Related: Medieval Nürnberger Lebkuchen Recipe
Healthy No-Yeast Graham Bread
In the mid-Victorian era, there was also a trend that bread should be made without yeast. No-yeast bread is the healthiest bread, according to Victorian dietary reformers! While some Graham bread recipes are made with yeast, there’s also a quick bread version without yeast. This Victorian Graham bread is leavened with baking soda and molasses instead of yeast.
Related: Victorian Graham Bread With Yeast
‘Some graham […] breads are made without yeast, baking powder or soda, and cream of tartar is used for raising, also buttermilk or sour milk and soda, soda and molasses, and also half sponge and soda and molasses, which makes a very nice and moist loaf.
If soda is used, it can be used only with sour milk or with molasses which contains acid, and in the proportions of half an ounce to the quart of molasses and sour milk. Where only small quantities are made, a part of a broken-up wheat flour sponge can be used, some molasses added and graham flour used for doughing.’ (Bakers’ Bread, 1918)
Difference Between Graham Flour & Whole-Wheat Flour
Graham bread is made with graham flour. Graham flour is also a whole-wheat flour but it is made differently. For graham flour, the bran, germ and endosperm are separated before milling and ground separately. The endosperm is ground finely – similar to white flour – but the bran and germ are ground coarsely. This creates a different texture in Graham bread.
Homemade Graham Flour
I didn’t use store-bought graham flour for this Victorian Graham bread. Instead I made graham flour at home.
I coarsely ground wheat grains in a grain mill and sifted the flour through a coarse stainless steel strainer to extract the bran. Then I combined store-bought white flour, aka all-purpose flour, with the coarsely ground home-milled bran. The ratio I used was 3 parts white flour and 1 part bran.

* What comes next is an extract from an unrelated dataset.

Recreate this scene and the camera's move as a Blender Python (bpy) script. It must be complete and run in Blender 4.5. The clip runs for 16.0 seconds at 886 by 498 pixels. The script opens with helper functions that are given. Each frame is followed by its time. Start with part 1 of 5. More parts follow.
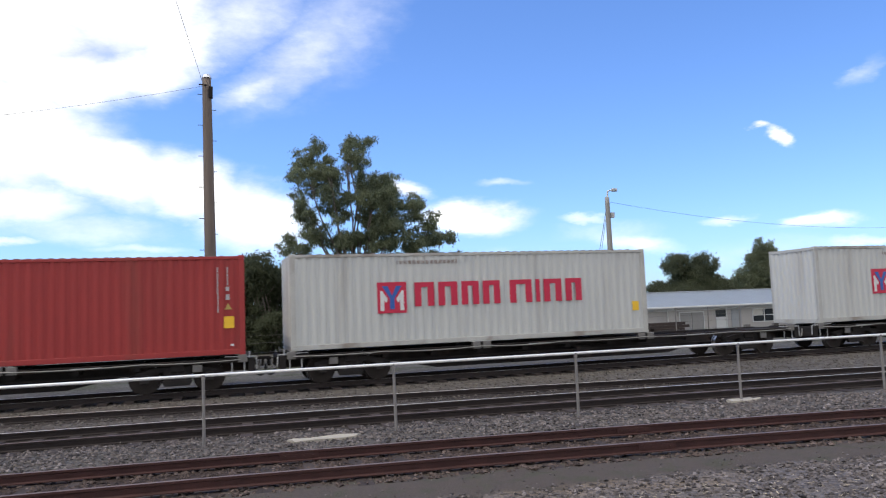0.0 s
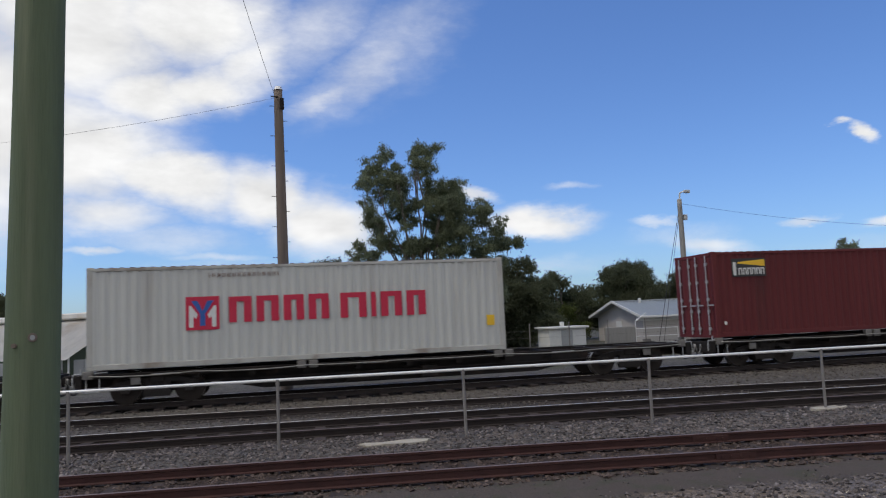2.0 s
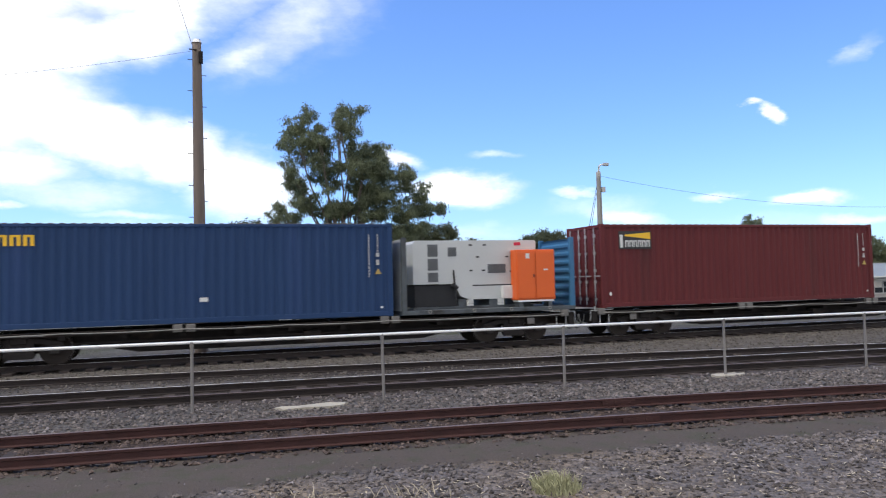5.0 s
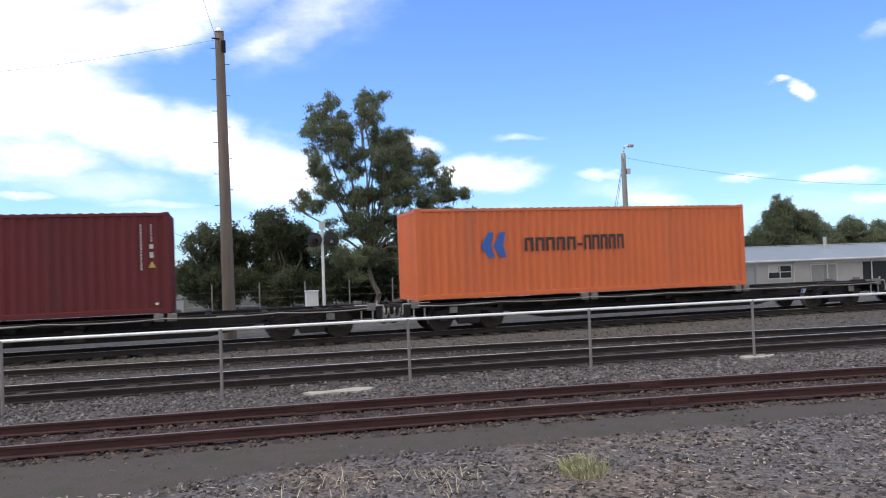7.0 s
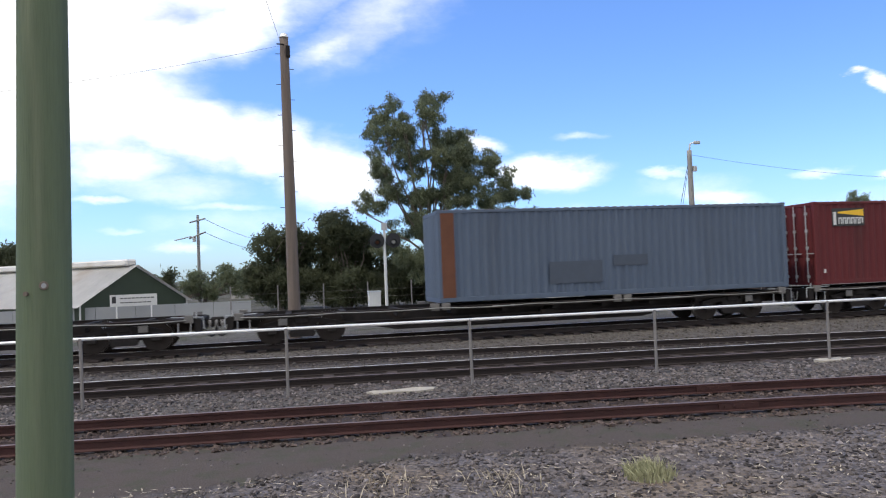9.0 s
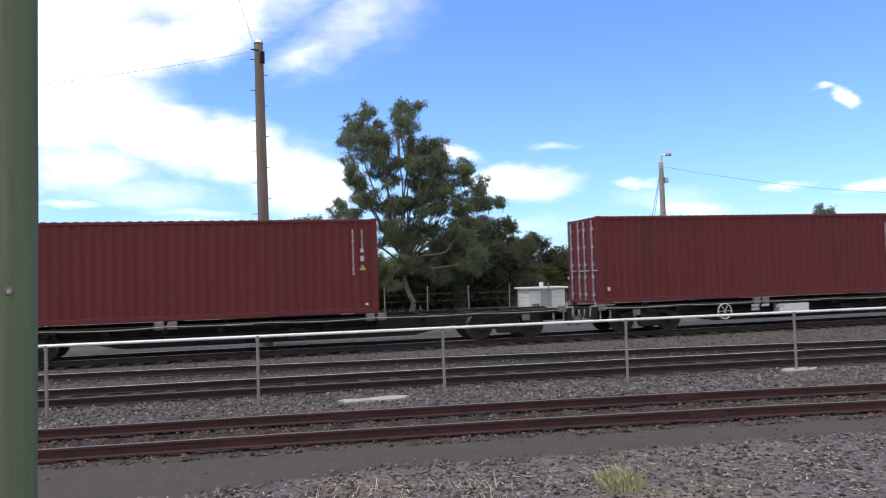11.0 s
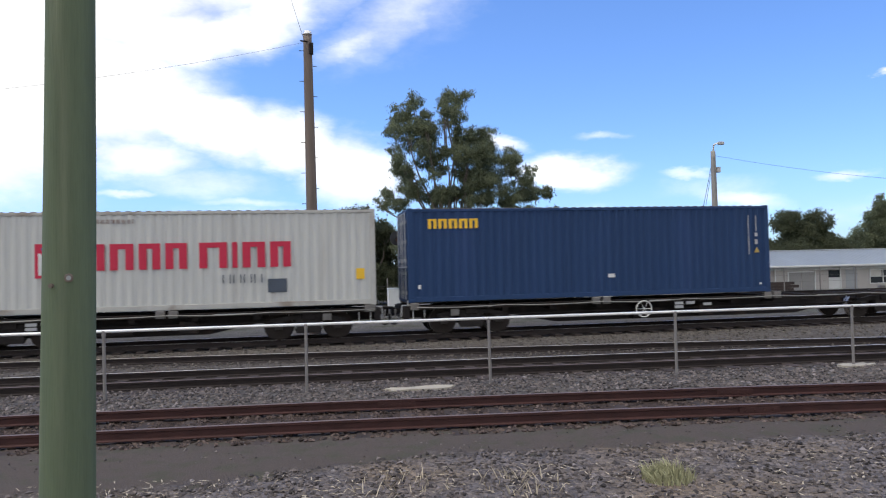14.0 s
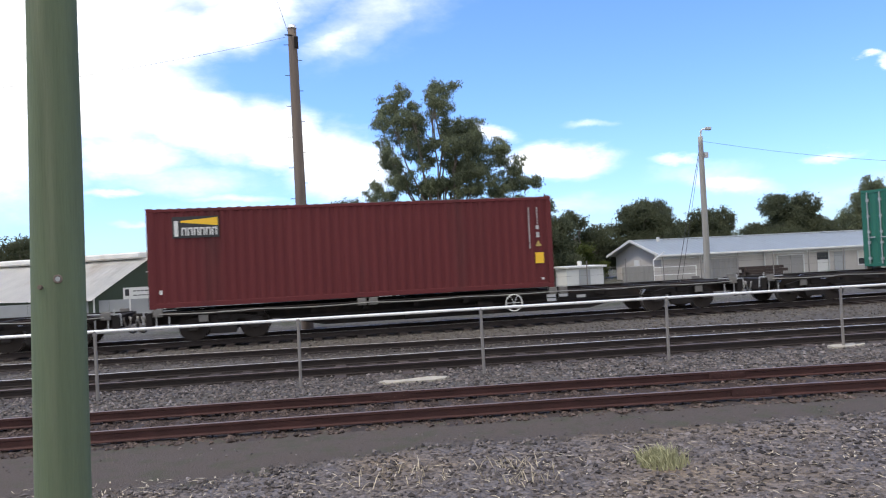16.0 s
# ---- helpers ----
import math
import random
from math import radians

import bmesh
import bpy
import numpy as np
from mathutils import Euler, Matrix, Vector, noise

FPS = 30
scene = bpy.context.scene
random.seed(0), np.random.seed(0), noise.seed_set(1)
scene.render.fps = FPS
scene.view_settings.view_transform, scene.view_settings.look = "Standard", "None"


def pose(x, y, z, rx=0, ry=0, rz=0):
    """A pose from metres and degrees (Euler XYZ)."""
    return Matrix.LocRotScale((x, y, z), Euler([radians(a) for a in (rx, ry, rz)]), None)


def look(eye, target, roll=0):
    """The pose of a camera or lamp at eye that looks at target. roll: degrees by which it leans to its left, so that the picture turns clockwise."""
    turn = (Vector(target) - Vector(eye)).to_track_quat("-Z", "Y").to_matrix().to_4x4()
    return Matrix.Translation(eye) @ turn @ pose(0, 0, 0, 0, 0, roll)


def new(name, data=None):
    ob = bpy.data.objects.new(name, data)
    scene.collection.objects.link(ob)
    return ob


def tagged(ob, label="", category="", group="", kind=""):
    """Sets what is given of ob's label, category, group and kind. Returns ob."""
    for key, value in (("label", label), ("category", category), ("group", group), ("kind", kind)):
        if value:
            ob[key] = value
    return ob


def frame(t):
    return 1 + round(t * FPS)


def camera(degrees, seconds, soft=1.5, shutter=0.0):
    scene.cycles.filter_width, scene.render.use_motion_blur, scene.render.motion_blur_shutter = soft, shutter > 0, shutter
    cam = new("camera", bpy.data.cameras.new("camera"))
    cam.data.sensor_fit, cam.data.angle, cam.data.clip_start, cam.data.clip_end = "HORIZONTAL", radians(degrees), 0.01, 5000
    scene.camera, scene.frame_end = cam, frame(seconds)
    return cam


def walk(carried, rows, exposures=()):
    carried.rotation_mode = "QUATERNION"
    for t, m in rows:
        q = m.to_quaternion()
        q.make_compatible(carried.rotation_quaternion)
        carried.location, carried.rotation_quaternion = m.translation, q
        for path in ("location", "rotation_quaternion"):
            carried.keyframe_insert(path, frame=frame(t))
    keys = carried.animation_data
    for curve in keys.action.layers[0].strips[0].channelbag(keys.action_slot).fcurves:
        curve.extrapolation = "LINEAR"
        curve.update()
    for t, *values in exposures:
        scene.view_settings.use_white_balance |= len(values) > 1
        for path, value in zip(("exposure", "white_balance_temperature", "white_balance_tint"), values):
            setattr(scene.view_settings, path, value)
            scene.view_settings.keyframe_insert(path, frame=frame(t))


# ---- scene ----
cam = camera(61.4, 16.0, soft=1.15, shutter=0.12)
EYE = (0.0, 0.0, 2.216)
# seconds, yaw, pitch, roll of the hand-held camera
TURNS = [
    (0.0, -17.57, 4.75, 2.32), (0.5, -16.46, 6.27, 2.74), (1.0, -15.43, 7.18, 2.91), (1.5, -13.29, 6.97, 2.83),
    (2.0, -12.31, 5.38, 2.51), (2.5, -12.11, 4.30, 2.38), (3.0, -14.59, 3.40, 2.26), (3.5, -16.25, 3.00, 1.88),
    (4.0, -17.73, 2.72, 1.61), (4.5, -18.44, 2.67, 1.34), (7.0, -16.49, 1.42, 2.09), (7.5, -15.40, 1.25, 2.33),
    (8.0, -14.01, 1.37, 2.40), (8.5, -12.85, 1.48, 2.39), (9.0, -11.77, 1.62, 2.21), (11.5, -14.11, 2.24, 1.75),
    (12.0, -14.14, 2.24, 1.77), (12.5, -13.48, 2.16, 2.12), (13.0, -11.78, 2.06, 2.11), (13.5, -10.30, 1.83, 1.89),
    (14.0, -10.26, 1.52, 1.37), (14.5, -11.81, 1.28, 1.73), (15.0, -12.17, 1.00, 2.21), (15.5, -11.78, 0.94, 2.63),
    (16.0, -10.95, 0.85, 2.78),
]
# the clip's camera darkens its picture at first and opens up towards the end
LIGHTS = [(0.0, -0.10), (0.5, -0.46), (1.0, -0.58), (1.5, -0.65), (2.0, -0.72), (2.5, -0.58), (3.0, -0.34), (3.5, -0.15), (4.0, -0.05), (4.5, 0.0), (7.0, 0.0), (8.0, -0.08), (9.0, -0.04), (11.5, 0.02), (13.0, -0.06), (14.0, -0.14), (14.5, -0.05), (15.5, 0.10), (16.0, 0.16)]
walk(cam, [(t, pose(*EYE, 90 + p, r, y)) for t, y, p, r in TURNS], LIGHTS)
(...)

Victorian Graham Bread Or Entire Wheat Bread
- 4 cups (480g) graham flour (or 3 cups white flour and 1 cup bran)
- 1 tsp salt
- 1/2 cup (8 tbsp) molasses
- 1 heaping tsp baking soda
- milk (I used soy milk)
Preheat the oven to 400°F (200°C).
‘Take four heaping cupfuls of graham flour, one teaspoonful of salt, one-half of a coffee-cupful of molasses, one heaping teaspoonful of saleratus [baking soda]. This last must be dissolved in a little hot water and stirred into the molasses until it foams well. Pour it on the meal, add enough milk to make the dough as stiff as cake mixture; put it into two pans and bake until done.’ (The Ideal Cook Book, 1902)
Bake the Victorian Graham bread for 30-40 minutes.